Выбрать главу

Доктор Мунк одним глотком осушил бокал, так что кубики в нем застучали.

— Еще налить? — спросила Лесли спокойным увещевающим тоном.

Дэвид улыбнулся, столь нелиберальный выпад, казалось, отчасти лишил его былой раздражительности.

— Давай лучше напьемся и будем валять дурака, а?

Лесли забрала у мужа бокал, чтобы вновь наполнить его. У них действительно появился повод отпраздновать, так как Дэвид решил бросить работу не из-за своей академической неэффективности, а от злости — злости, что быстро превращалась в равнодушие. Теперь все станет как прежде; они смогут покинуть этот тюремный городок и отправиться домой. Боже, они могут отправиться куда угодно, может, сначала взять отпуск подольше, отвезти Норлин куда-нибудь поближе к солнцу. Такие мысли вертелись в разуме Лесли, пока она разливала напитки по бокалам в тишине этой прекрасной комнаты — тишине, которая сейчас говорила не о безмолвном застое, но о прелестной, успокаивающей прелюдии к грядущему. Неясное будущее счастье согревало Лесли вместе с алкоголем: ее переполняли приятные предчувствия. Возможно, настало время завести еще одного ребенка, маленького братика или сестричку для Норлин. Но это могло подождать… впереди лежала целая жизнь возможностей. Рядом словно замер в ожидании дружелюбный джинн. Осталось лишь загадать желание — и все их мечты сбудутся.

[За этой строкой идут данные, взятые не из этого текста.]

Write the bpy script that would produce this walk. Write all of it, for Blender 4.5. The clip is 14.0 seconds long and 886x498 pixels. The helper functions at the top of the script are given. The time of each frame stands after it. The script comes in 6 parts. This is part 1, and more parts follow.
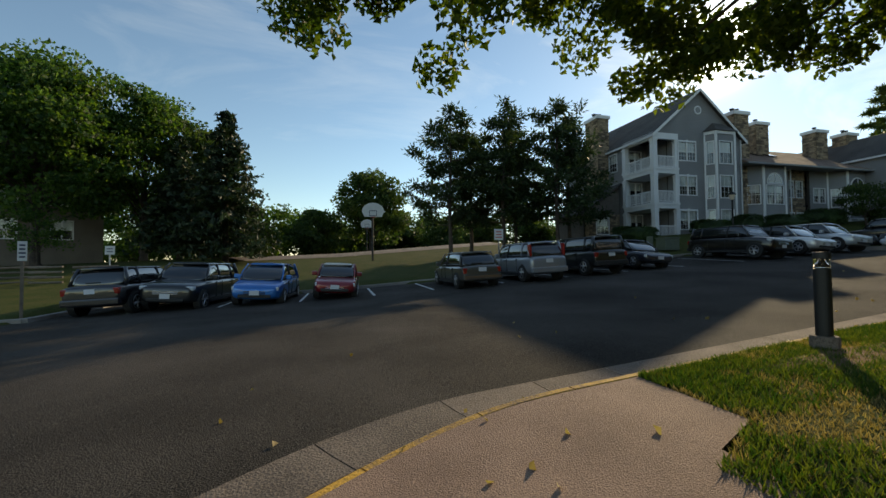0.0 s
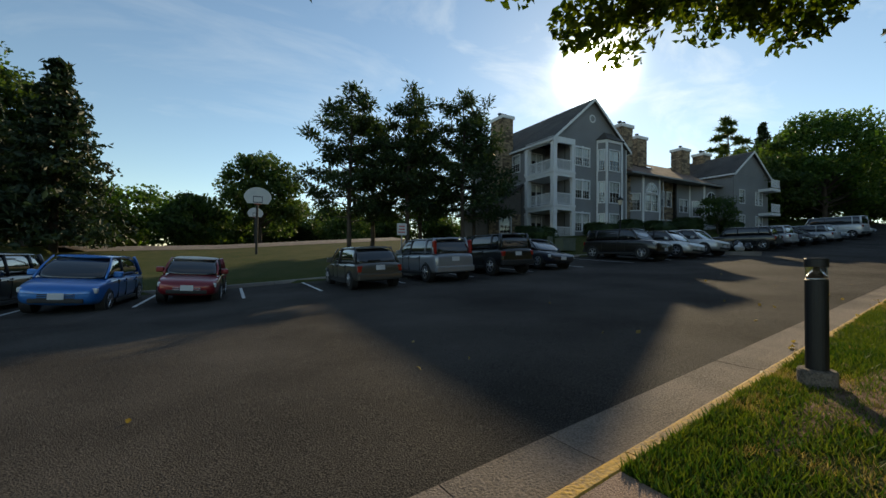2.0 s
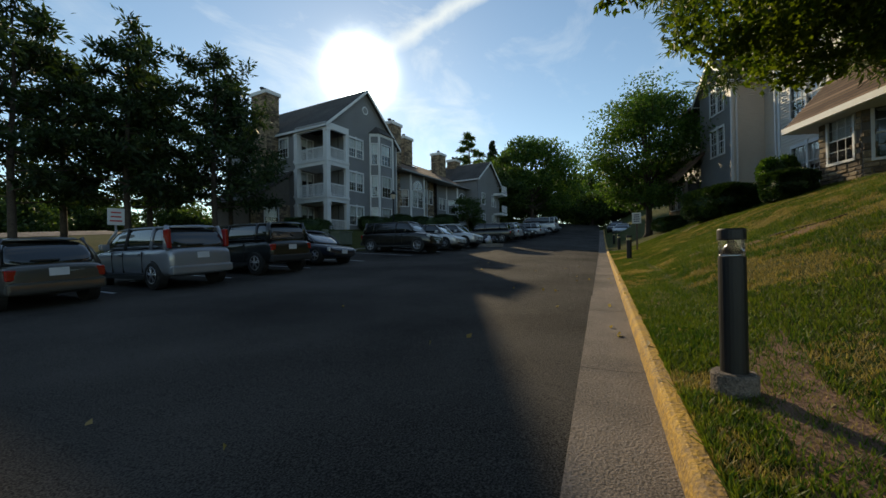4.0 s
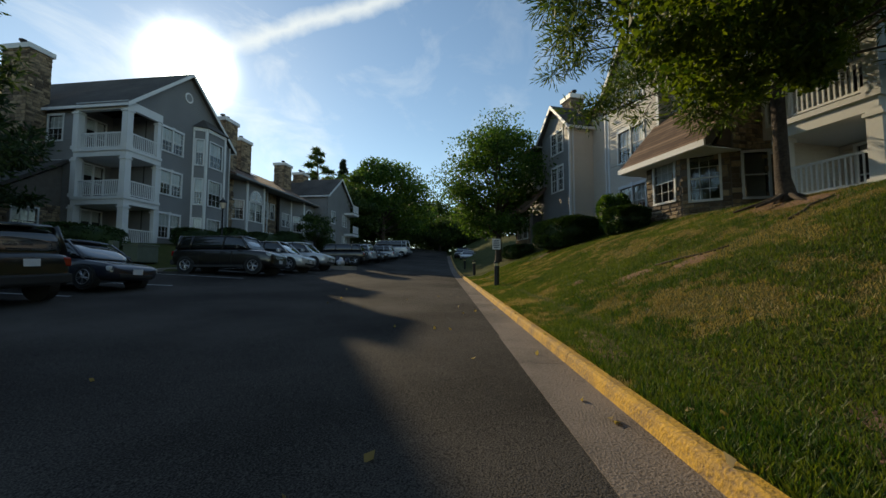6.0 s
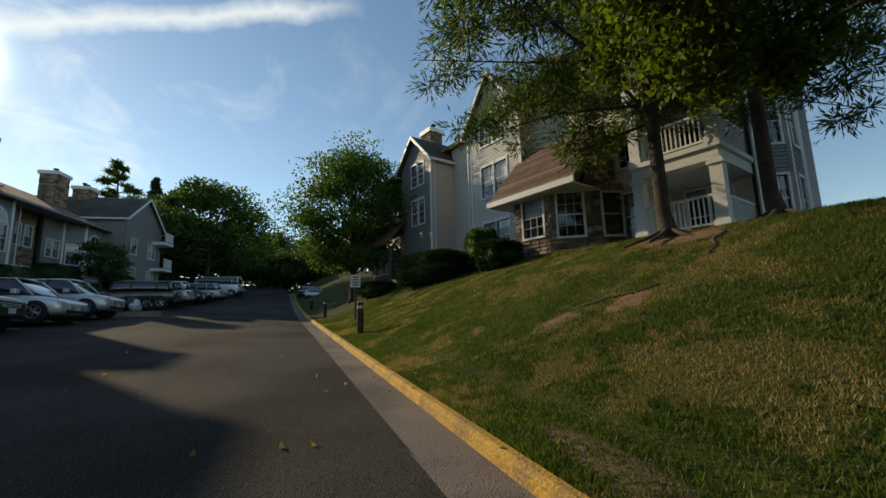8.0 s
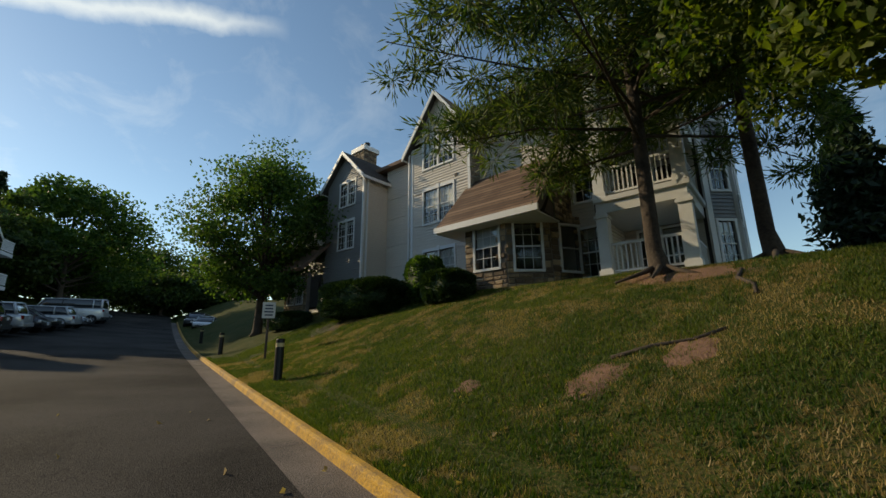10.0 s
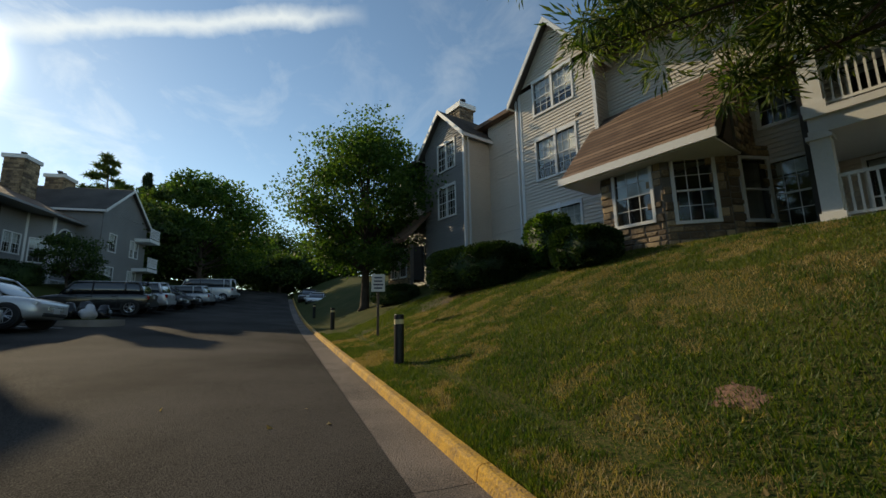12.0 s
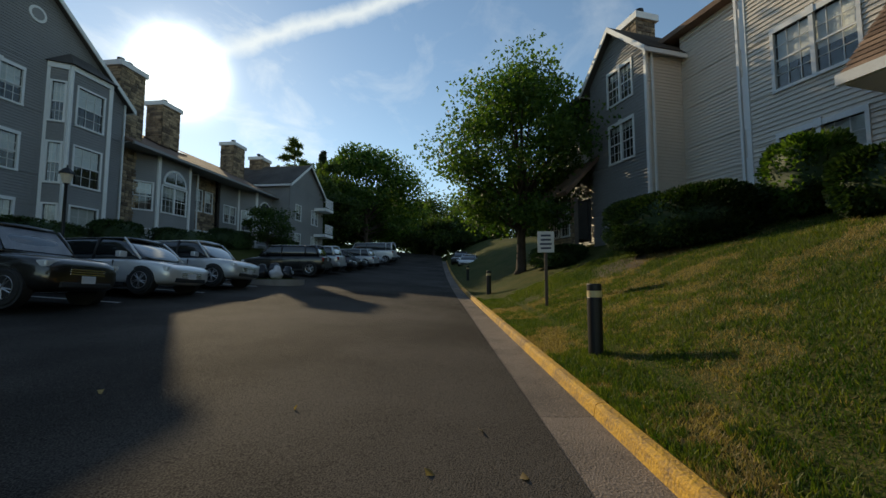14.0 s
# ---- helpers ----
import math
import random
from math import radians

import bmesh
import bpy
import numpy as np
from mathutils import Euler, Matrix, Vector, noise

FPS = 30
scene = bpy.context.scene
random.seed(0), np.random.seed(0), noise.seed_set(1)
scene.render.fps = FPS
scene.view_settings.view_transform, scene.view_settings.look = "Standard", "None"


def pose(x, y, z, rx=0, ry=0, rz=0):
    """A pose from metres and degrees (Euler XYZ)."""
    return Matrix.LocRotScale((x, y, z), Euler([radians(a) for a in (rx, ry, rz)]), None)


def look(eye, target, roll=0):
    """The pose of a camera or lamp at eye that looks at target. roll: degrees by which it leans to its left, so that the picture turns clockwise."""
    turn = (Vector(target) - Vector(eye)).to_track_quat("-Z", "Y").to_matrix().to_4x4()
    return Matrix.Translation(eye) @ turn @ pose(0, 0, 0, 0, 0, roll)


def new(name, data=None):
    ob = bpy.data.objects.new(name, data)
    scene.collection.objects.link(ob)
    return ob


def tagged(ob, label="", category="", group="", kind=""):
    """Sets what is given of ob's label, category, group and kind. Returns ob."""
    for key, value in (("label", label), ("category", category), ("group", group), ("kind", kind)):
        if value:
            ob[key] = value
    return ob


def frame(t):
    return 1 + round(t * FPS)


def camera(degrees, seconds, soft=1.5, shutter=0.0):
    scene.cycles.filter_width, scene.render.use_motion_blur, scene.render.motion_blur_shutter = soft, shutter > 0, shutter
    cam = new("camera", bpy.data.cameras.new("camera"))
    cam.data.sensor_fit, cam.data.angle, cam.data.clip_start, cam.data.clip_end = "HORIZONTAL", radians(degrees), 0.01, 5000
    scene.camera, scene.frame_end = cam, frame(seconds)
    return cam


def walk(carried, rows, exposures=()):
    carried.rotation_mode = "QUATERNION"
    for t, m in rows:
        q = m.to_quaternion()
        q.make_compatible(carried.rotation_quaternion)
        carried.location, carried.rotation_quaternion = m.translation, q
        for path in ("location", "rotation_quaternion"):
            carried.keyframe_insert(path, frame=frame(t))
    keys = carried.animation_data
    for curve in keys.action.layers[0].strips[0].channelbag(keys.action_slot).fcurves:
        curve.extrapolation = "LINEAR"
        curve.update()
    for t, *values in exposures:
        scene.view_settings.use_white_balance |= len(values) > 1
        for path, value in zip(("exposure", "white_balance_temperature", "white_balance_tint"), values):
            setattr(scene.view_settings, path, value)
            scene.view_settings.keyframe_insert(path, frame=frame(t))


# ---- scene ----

Прежде чем вернуться в гостиную, Лесли зашла на кухню. Она хотела сделать мужу подарок, и сейчас, кажется, наступило подходящее время. Небольшой сувенир. Пусть работа Дэвида оказалась печальной тратой его драгоценных усилий, Лесли тоже ее поддерживала, пусть и по-своему. Держа по бокалу в каждой руке, она зажала под мышкой маленькую коробочку, которую принесла из кухни.

— Что там? — спросил Дэвид, беря бокал.

— Небольшой подарок для любителя искусства, который скрывается в тебе. Я купила его в магазинчике, где продают вещи, которые делают ваши заключенные. Там есть очень качественные работы: пояса, драгоценности, пепельницы — ну сам знаешь.

— Знаю, — протянул Дэвид, его голос и на долю не отражал энтузиазма Лесли. — Я и не думал, что это барахло кто-то покупает.

— Ну я покупаю. Я подумала, что так поддержу тех заключенных, которые предпочитают хоть как-то созидать, а не только… разрушать.

— Творчество — не всегда признак доброго нрава, — предостерег ее Дэвид.

— Не суди, пока не увидишь, — сказала она, открыв коробку и поставив фигурку на кофейный столик. — Вот… Разве не мило?

Доктор Мунк рухнул на такую глубину трезвости, на какую можно погрузиться, лишь прежде воспарив к высочайшим алкогольным вершинам. Он посмотрел на сувенир. Он видел его раньше, смотрел, как эту статуэтку нежно ваяли, ласкали заботливые руки, смотрел, пока к горлу не подступила тошнота, и доктор не отвернулся. Это была голова мальчика, совсем еще ребенка — прекрасная работа, вылепленная из серой глины и покрытая голубой глазурью. От работы шло сияние выдающейся и интенсивной красоты, лицо статуэтки выражало нечто вроде экстатической безмятежности, извилистой простоты визионерского взгляда.

— Ну и как она тебе? — спросила Лесли.

Дэвид взглянул на жену и мрачно произнес:

— Пожалуйста, положи это обратно в коробку. И потом избавься от нее.

— Избавиться? Но почему?

— Почему? Потому что я прекрасно знаю, кто из пациентов это сделал. И он очень гордился статуэткой, и мне даже пришлось нехотя похвалить его за искусность работы. Но потом он рассказал о том, с кого ее лепил. И когда этого мальчика нашли в поле шесть месяцев назад, на его лице было далеко не такое выражение безмятежности и покоя.

— Дэвид, нет! — воскликнула Лесли, словно не желая слышать то, что сейчас скажет ее муж.

— Одна из недавних «проказ», и, по его словам, самая запомнившаяся.

— Боже, — тихо пробормотала Лесли, приложив правую руку ко лбу. Потом она аккуратно упаковала голову мальчика обратно в коробку и почти неслышно произнесла: — Я верну ее в магазин.